|Read a Post for Education School Grades and Selection into Teaching|
|Reply to this Post|
|Posted By: Allen Wolmer on October 1, 2011|
|Sad, but true. As an educator who comes late to the field, I have an outsider's view. I was educated and earned a living as an engineer for over thirty years. I never considered teaching as a major or career (the economic differential was significant). However, late in my engineering career, I began teaching math at night on an adjunct basis at a local two year college. I found I loved it and was good at it. I resolved that when I could afford to retire, I would do so and then teach full time. That time came when the tech bubble burst in 2001. I have been teaching at a small private school since.
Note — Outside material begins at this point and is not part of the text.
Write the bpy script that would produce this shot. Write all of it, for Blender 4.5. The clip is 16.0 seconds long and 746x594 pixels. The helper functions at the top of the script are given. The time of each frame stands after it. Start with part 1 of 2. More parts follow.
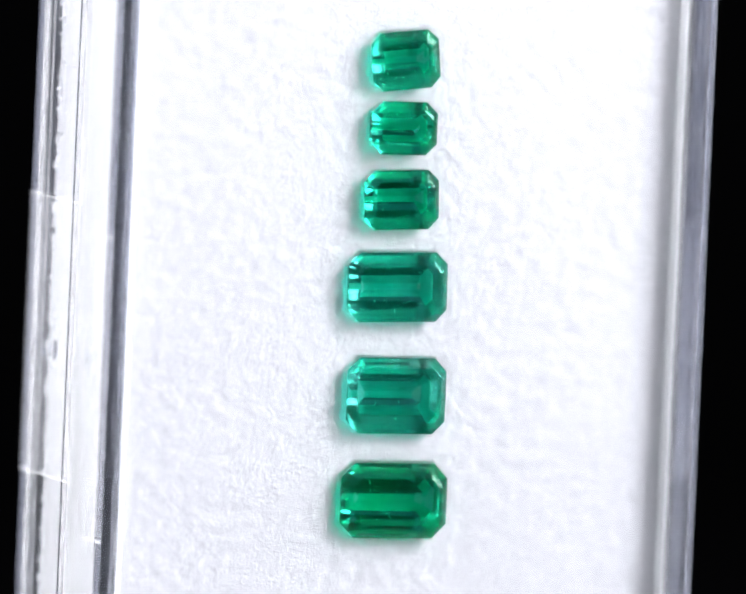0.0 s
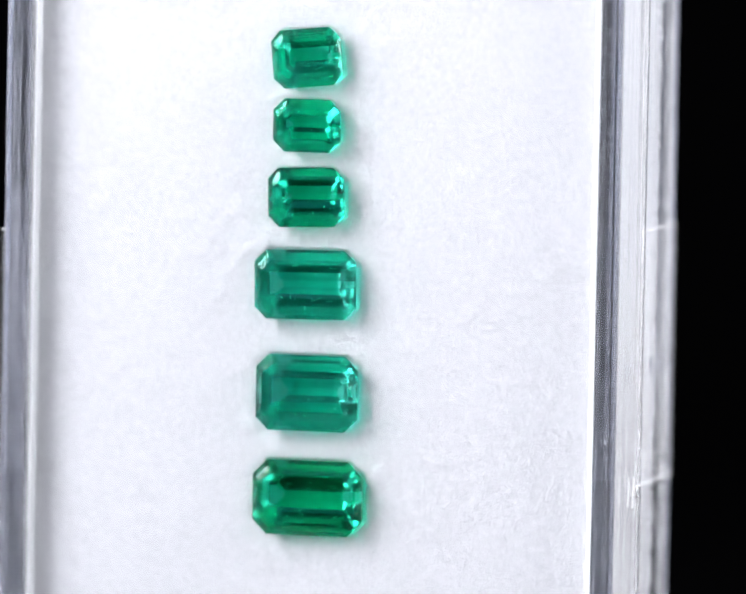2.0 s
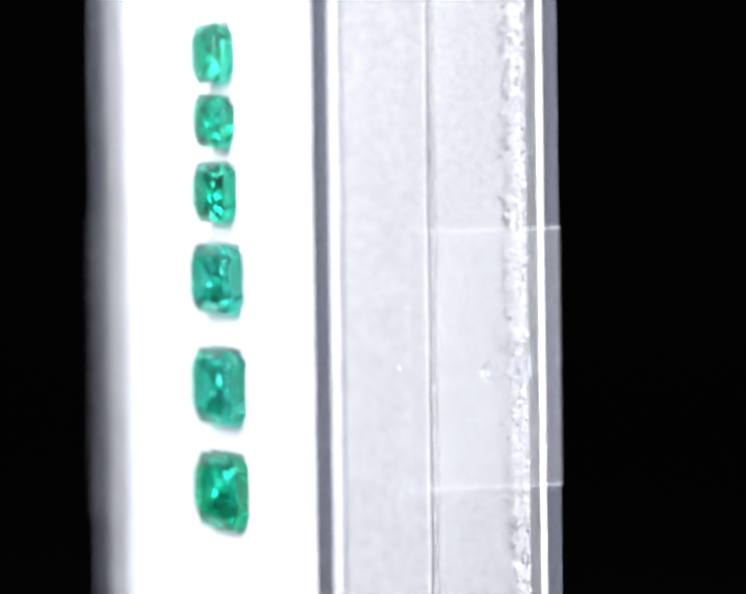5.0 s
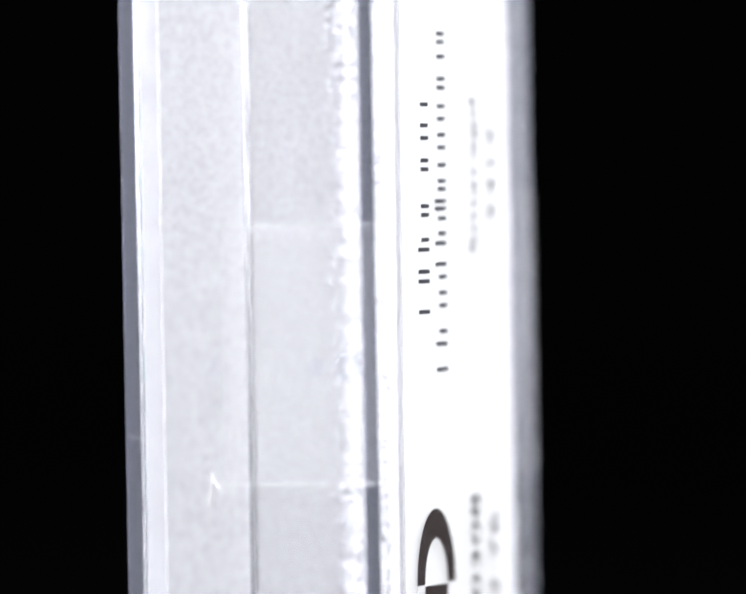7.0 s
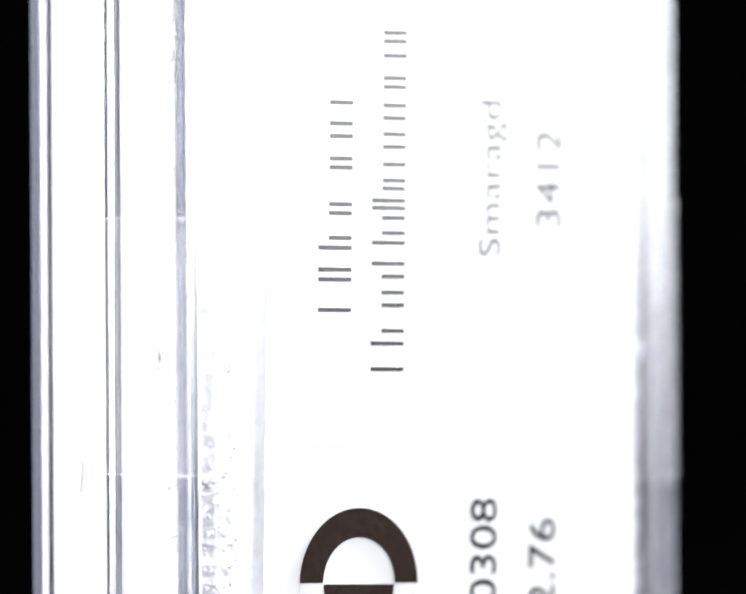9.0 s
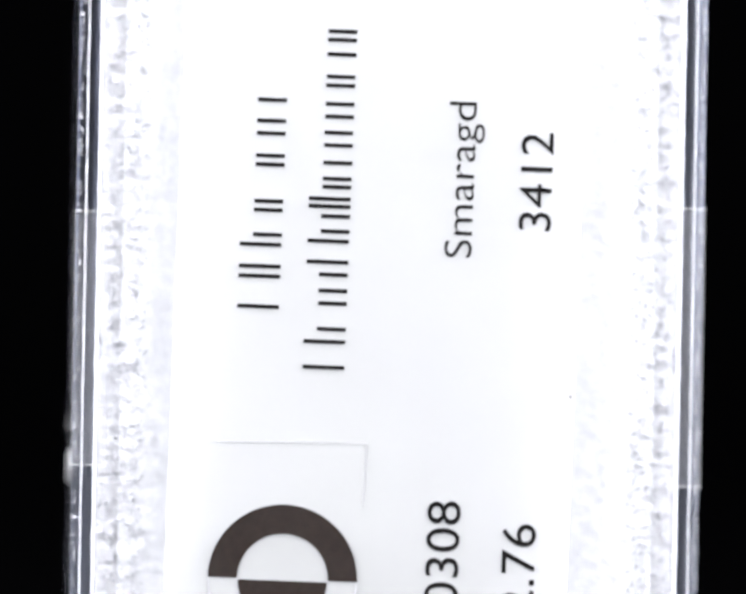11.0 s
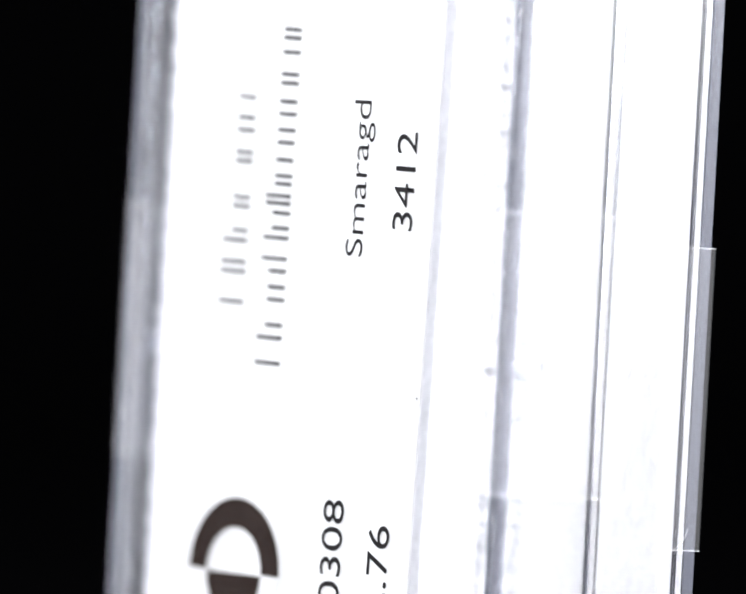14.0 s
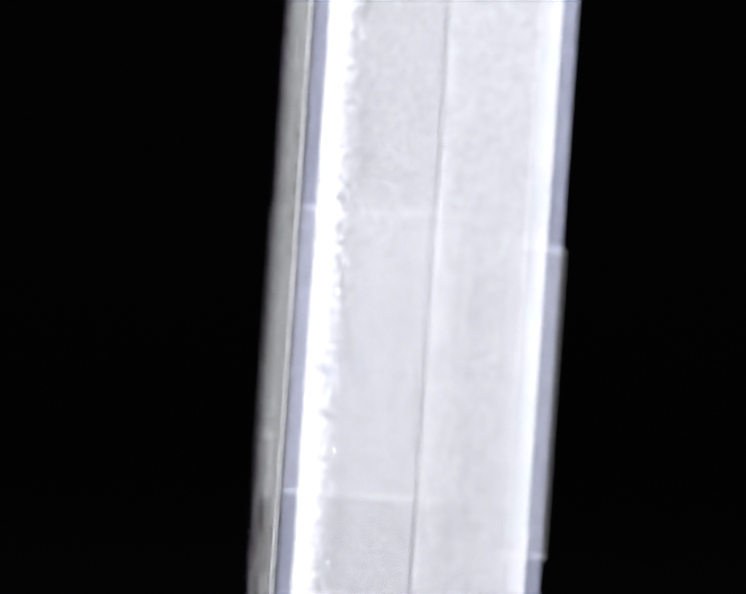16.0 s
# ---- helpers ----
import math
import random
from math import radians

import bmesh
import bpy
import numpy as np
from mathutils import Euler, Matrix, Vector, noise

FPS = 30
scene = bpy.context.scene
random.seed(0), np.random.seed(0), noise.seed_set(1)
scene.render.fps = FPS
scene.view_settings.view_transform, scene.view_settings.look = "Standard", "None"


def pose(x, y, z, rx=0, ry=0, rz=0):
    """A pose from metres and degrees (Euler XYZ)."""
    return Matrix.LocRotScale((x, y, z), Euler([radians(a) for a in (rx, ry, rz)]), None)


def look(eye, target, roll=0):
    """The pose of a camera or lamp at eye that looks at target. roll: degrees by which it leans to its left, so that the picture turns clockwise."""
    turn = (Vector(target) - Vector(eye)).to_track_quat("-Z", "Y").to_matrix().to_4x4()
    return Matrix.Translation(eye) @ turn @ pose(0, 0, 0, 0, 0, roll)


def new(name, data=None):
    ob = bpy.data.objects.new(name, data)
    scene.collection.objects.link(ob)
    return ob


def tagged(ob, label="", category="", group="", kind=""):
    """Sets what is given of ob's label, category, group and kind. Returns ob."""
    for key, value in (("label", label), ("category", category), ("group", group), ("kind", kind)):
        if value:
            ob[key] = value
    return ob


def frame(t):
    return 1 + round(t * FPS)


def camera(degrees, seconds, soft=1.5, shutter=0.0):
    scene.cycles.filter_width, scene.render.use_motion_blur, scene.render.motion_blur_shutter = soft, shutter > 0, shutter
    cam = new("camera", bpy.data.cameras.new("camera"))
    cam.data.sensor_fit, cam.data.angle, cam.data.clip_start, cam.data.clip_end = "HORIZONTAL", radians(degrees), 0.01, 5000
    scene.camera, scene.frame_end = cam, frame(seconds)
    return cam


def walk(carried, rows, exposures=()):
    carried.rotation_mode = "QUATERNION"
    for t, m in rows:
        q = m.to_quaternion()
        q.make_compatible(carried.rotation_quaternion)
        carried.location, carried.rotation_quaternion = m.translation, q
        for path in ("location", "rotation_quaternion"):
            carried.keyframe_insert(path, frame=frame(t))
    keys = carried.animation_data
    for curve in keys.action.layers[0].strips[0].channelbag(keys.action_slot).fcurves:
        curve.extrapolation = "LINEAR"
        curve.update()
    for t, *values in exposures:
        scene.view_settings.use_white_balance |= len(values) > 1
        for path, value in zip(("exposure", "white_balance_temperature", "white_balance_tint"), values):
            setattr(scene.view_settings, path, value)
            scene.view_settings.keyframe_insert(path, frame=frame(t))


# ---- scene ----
# ---- units and set-up: U is the scale of the box drawings (32.8 units to a millimetre) ----
U = 0.0305e-3
DIST = 25000 * U
HIGH = 0.0341                    # height of the box's middle mark above the table
SPAN_W, SPAN_T = 1311.0, 535.0   # box width and thickness in units
Z_LOW, Z_HIGH = -1100.0, 870.0   # box ends in units
PLATE, WALL = 30.0, 46.0         # acrylic: face plates and side walls

# ---- camera: stands still, long macro lens, slightly above the box ----
cam = camera(2 * math.degrees(math.atan(784 / 25000)), 16.0, soft=2.0)
CAM_POSE = (Matrix.Translation((0, 0, HIGH))
            @ (Matrix.Rotation(0.02498, 4, "Y") @ Matrix.Rotation(0.03786, 4, "X")).inverted()
            @ Matrix.Translation((10.2 * U, 0, 0)) @ pose(0, -DIST, 0, 90, 0, 0))
walk(cam, [(0, CAM_POSE), (16, CAM_POSE)])
cam.data.dof.use_dof = True
cam.data.dof.focus_distance = DIST - 330 * U
cam.data.dof.aperture_fstop = 17.0

# ---- light: two soft boxes beside the camera, dark room ----
world = bpy.data.worlds.new("world")
scene.world = world
world.use_nodes = True
world.node_tree.nodes["Background"].inputs[0].default_value = (0.9, 0.95, 1, 1)
world.node_tree.nodes["Background"].inputs[1].default_value = 0.002
scene.view_settings.exposure = 0.0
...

I can do so because of my retirement nest egg and my pension.|
Yes, at the risk of seeming arrogant, I don't have much respect for many teachers. Their content knowledge, classroom management skills, and general professionalism leave much to be desired. Now, having said that, I don't think that there are more bad teachers, relatively speaking, than bad engineers. We just don't seem to focus on the engineers. But, I digress.........
One other aspect of the grading issue in education schools is that the faculty may have drunk the kool-aid and believes that their students' self-esteem, as reflected in their grades, is more important than their actual accomplishment and skill. In both cases, both the minor and adult students leave their schools with an inaccurate view of their abilities.